Zum Salzburger Eric Wallner meint Pattermann: „Er konnte auf Schotter hervorragend driften. Auf jeden Fall fühlte ich mich sicher, ich merkte, er beherrscht das Ding.“ Mit Werner Grissmann ging es immer „locker“ zu: „Der Werner hatte wirklich Talent, aber keinen Ehrgeiz. Und er traute sich was. Aber Prüfungen abzufahren und zu lernen war nicht seine Sache. 'Es genügt, wenn du mir ansagst', meinte er. Wir verwendeten den Schrieb vom Walter und Christian (Röhrl/Geistdörfer, Anm.) und hängten uns mit dem quattro ans Werkteam beim Service an. Wir bekamen die Reifen, die für Mikkola, Röhrl usw. nicht mehr taugten, für uns aber gut genug waren.

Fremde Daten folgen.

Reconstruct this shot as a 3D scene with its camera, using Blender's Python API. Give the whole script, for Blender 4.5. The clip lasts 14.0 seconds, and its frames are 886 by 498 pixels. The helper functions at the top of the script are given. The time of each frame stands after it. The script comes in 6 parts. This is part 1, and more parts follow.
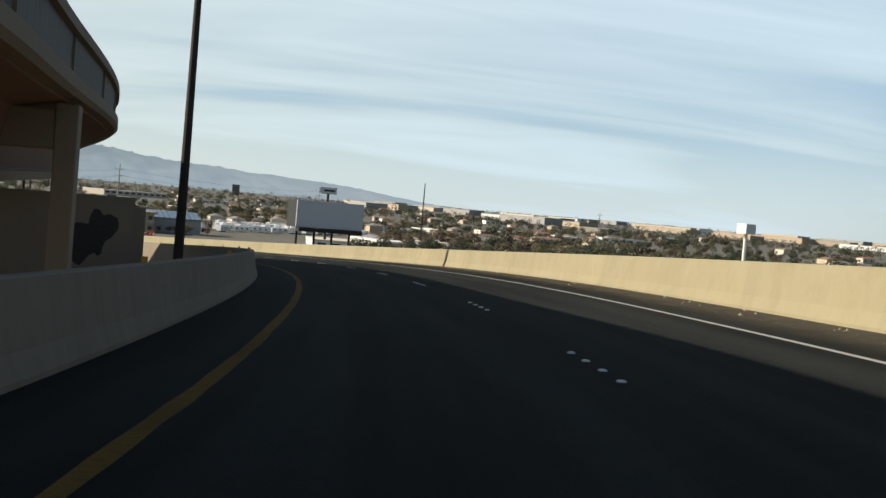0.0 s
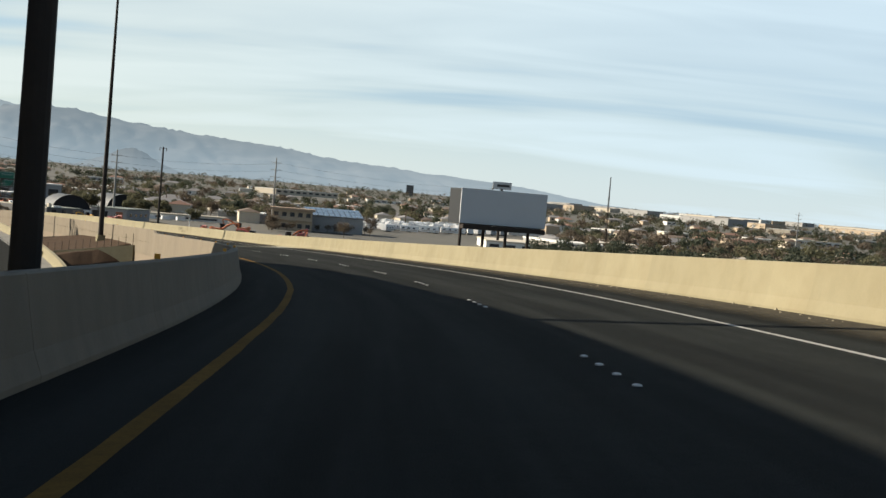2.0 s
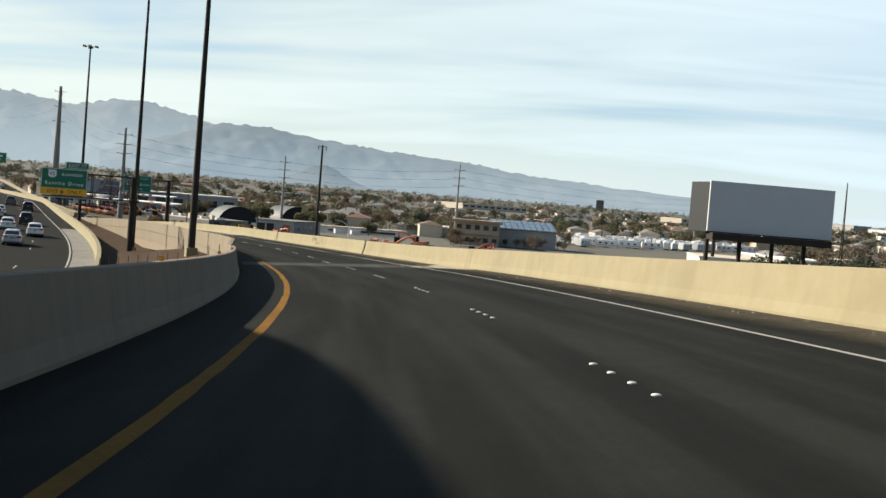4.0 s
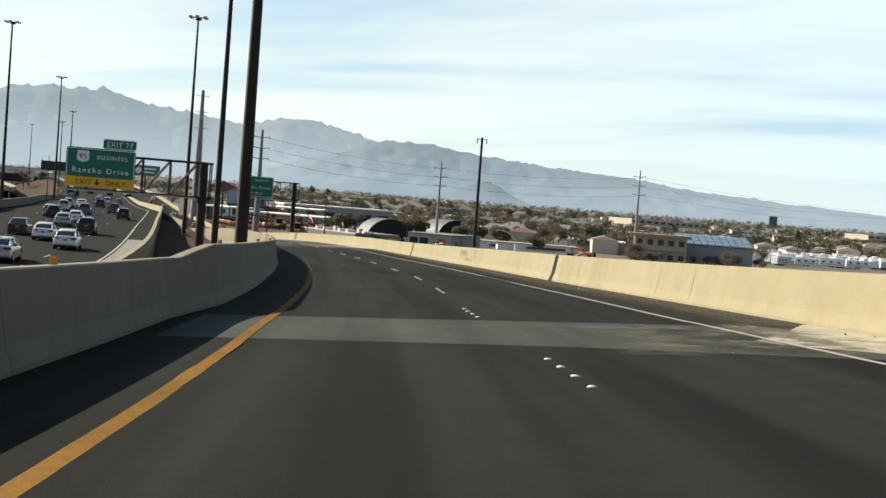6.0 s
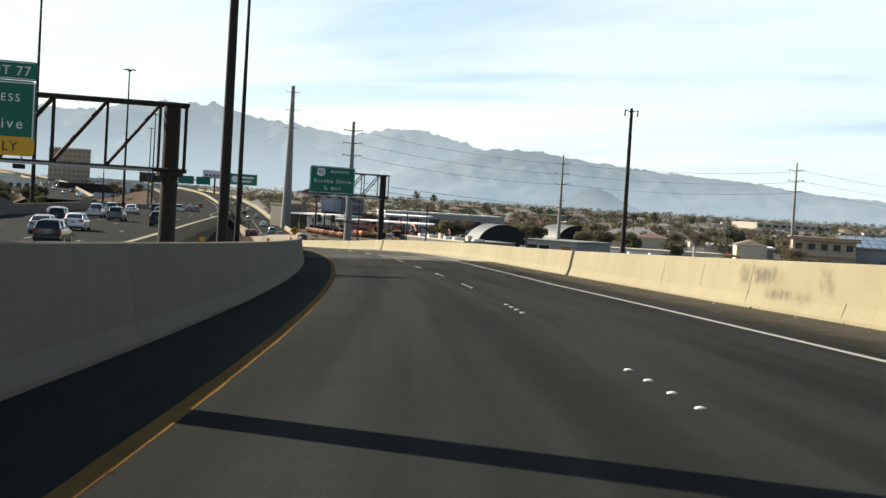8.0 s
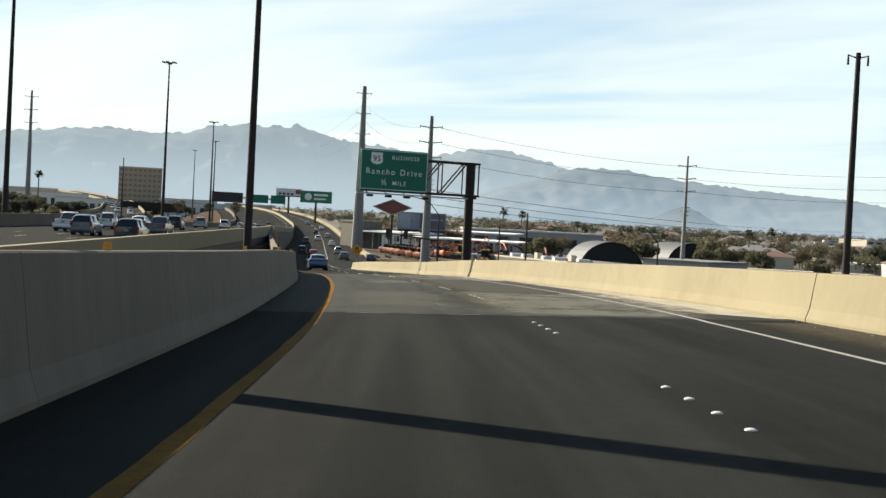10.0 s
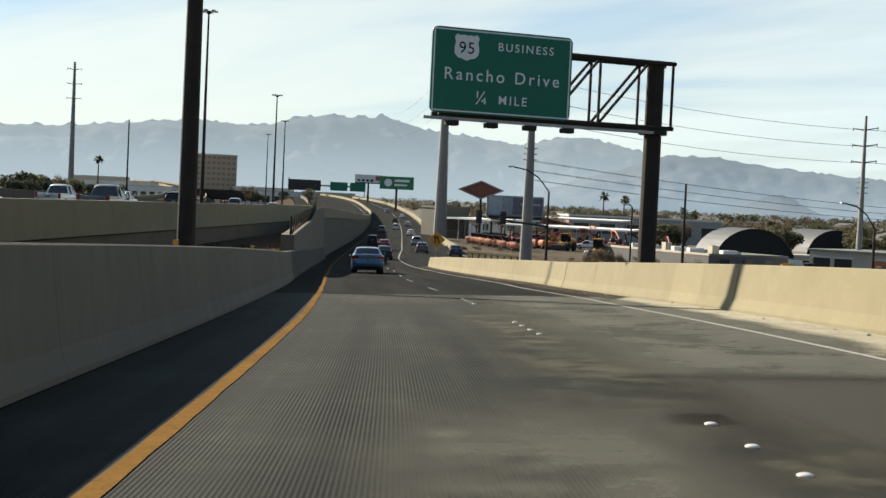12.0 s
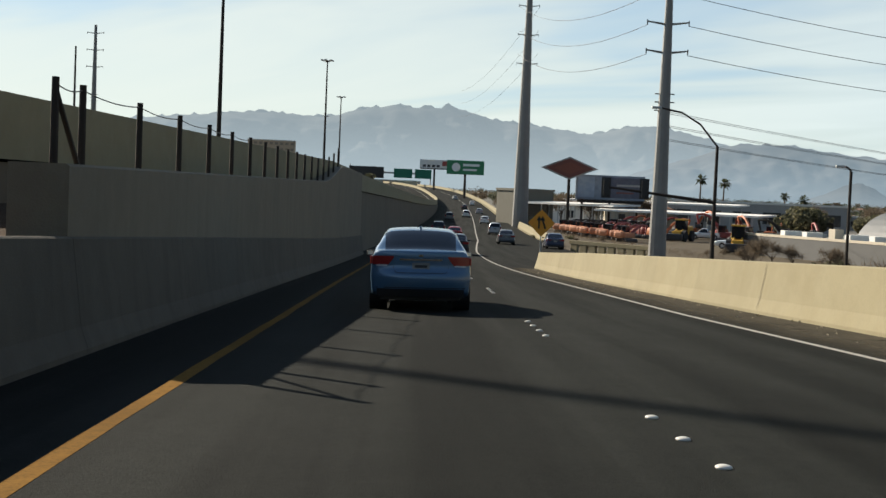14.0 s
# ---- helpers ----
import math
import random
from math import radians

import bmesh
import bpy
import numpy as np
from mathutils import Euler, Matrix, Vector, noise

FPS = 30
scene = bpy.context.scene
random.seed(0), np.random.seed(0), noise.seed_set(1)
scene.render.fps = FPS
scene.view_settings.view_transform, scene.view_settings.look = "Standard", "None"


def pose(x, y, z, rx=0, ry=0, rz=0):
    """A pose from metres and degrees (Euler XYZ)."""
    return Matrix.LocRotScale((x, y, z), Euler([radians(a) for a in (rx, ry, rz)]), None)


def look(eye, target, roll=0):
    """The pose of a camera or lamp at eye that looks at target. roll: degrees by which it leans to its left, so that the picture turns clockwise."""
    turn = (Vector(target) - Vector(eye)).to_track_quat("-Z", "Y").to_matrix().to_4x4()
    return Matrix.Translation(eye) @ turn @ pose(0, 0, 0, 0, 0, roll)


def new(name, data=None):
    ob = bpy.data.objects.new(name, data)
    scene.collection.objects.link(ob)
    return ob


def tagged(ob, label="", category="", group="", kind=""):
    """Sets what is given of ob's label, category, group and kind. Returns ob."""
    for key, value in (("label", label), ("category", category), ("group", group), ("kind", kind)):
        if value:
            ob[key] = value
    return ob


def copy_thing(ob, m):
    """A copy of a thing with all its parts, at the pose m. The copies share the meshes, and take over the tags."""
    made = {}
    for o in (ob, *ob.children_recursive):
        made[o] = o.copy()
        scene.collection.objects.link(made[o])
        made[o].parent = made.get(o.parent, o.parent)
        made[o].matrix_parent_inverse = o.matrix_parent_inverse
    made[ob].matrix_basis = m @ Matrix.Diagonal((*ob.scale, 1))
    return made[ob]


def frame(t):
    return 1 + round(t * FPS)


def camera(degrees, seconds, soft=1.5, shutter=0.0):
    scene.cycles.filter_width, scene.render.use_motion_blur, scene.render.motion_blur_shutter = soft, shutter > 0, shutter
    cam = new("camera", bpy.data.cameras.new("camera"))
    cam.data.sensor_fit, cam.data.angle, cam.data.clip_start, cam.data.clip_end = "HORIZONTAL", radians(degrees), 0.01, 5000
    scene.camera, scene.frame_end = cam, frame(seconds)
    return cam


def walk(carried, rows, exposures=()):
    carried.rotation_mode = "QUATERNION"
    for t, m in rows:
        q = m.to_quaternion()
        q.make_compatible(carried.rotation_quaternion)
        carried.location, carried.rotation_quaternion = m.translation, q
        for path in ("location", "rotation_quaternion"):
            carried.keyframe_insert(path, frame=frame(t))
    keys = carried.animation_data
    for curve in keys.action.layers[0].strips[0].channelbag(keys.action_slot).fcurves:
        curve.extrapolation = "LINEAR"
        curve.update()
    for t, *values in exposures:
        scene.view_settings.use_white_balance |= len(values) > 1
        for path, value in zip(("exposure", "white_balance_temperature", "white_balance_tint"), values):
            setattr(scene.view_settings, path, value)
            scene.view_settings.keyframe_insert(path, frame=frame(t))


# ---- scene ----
cam = camera(40.00, 14.0, soft=1.5, shutter=0.0)
PATH = [
    (0, (0.000, 0.000, 17.730), (6.445, 7.640, 17.431), 4.85),
    (0.5, (8.035, 10.300, 17.376), (14.210, 18.158, 17.022), 4.83),
    (1, (15.669, 20.867, 16.960), (21.575, 28.929, 16.606), 4.91),
    (1.5, (22.923, 31.674, 16.501), (28.527, 39.947, 16.117), 4.83),
    (2, (29.710, 42.613, 16.014), (35.007, 51.086, 15.606), 4.86),
    (2.5, (35.933, 53.624, 15.498), (40.895, 62.297, 15.109), 4.76),
    (3, (41.806, 64.887, 14.958), (46.440, 73.740, 14.567), 4.70),
    (3.5, (47.128, 76.204, 14.412), (51.406, 85.234, 14.013), 4.64),
    (4, (51.928, 87.545, 13.865), (55.854, 96.734, 13.463), 4.58),
    (4.5, (56.241, 98.874, 13.324), (59.847, 108.193, 12.924), 4.52),
    (5, (60.115, 110.149, 12.797), (63.428, 119.576, 12.405), 4.47),
    (5.5, (63.565, 121.336, 12.291), (66.574, 130.865, 11.911), 4.44),
    (6, (66.574, 132.409, 11.811), (69.238, 142.041, 11.447), 4.43),
    (6.5, (69.232, 143.524, 11.353), (71.584, 153.235, 10.944), 4.30),
    (7, (71.587, 154.644, 10.907), (73.727, 164.401, 10.441), 3.84),
    (7.5, (73.774, 165.977, 10.501), (75.747, 175.774, 10.142), 3.04),
    (8, (75.691, 177.565, 10.105), (77.482, 187.398, 9.756), 3.43),
    (8.5, (77.459, 189.329, 9.709), (79.076, 199.193, 9.387), 3.55),
    (9, (79.037, 201.220, 9.321), (80.489, 211.110, 9.031), 3.47),
    (9.5, (80.420, 213.184, 8.946), (81.702, 223.098, 8.692), 3.26),
    (10, (81.593, 225.167, 8.591), (82.698, 235.103, 8.376), 2.98),
    (10.5, (82.545, 237.116, 8.262), (83.469, 247.072, 8.083), 2.71),
    (11, (83.286, 248.977, 7.963), (84.033, 258.947, 7.755), 2.52),
    (11.5, (83.786, 260.851, 7.673), (84.364, 270.830, 7.376), 2.52),
    (12, (84.115, 272.863, 7.313), (84.525, 282.849, 6.983), 2.64),
    (12.5, (84.216, 284.929, 6.937), (84.443, 294.919, 6.555), 2.52),
    (13, (84.112, 296.876, 6.507), (84.148, 306.865, 6.046), 2.67),
    (13.5, (83.808, 308.681, 6.019), (83.737, 318.670, 5.544), 3.07),
    (14, (83.385, 320.362, 5.500), (83.252, 330.352, 5.074), 2.43),
]
EXPOSURES = [(0.0, 0.74), (3.0, 0.92), (6.0, 1.12), (8.0, 1.22), (11.0, 1.1), (12.0, 1.0), (13.0, 0.9), (14.0, 0.86)]
walk(cam, [(t, look(eye, target, roll)) for t, eye, target, roll in PATH], EXPOSURES)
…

Mein Job war es, ihn auf der Straße zu halten. 1983 in San Remo fiel auf einer Prüfung die Gegensprechanlage aus, und schon rutschten wir von der Straße. Werner wollte niemanden etwas beweisen, er wollte Spaß haben.“

Zu Österreichs erfolgreichstem Rallyefahrer, Franz Wittmann, fällt Pattermann ein: „Der Franz hatte einfach ein Gefühl fürs Limit. Deshalb fiel er nur aus, wenn es ein technisches Problem gab. Phänomenal waren seine Streckenkenntnis durch so viel Training wie nur möglich und seine Erinnerungsfähigkeit. Er kannte manche Prüfungen über Jahre auswendig. Zeitweise brauchte er eigentlich keinen Beifahrer. Er hatte eine sehr gute Grundschnelligkeit, aber noch mehr Akribie: Er wollte einfach nichts dem Zufall überlassen, alles perfekt vorbereiten. Er sorgte immer für gutes Material, gutes Team. Sein technisches Verständnis war aber nicht so gut wie das von Sepp.“ 

Achim Mörtl war für Pattermann „zu seiner besten Zeit der Schnellste auf Asphalt. Aber er konnte seine Grenzen nicht einschätzen. Er ging übers Limit, daher kamen seine häufigen Unfälle.“

Rallyesport und der Job als Reifenhändler gingen auch am durchtrainierten Sportler Pattermann nicht spurlos vorbei: Nach zwei Bandscheiben-Operationen ist er seit 2015 Pensionist. „Der Kontakt zu vielen ehemaligen Partnern und Konkurrenten ist nicht abgerissen. Das ist eine große Familie“, sagt der Eishockey-Fan, der oft bei den Salzburger Bullen mitfiebert. Doch die Treffen mit den alten Haudegen verschoben sich zum fallweisen „Achterlabend“ und vor allem auf Golfplätze, wie unlängst in Schladming mit Franz Wittmann jun. als Gastgeber.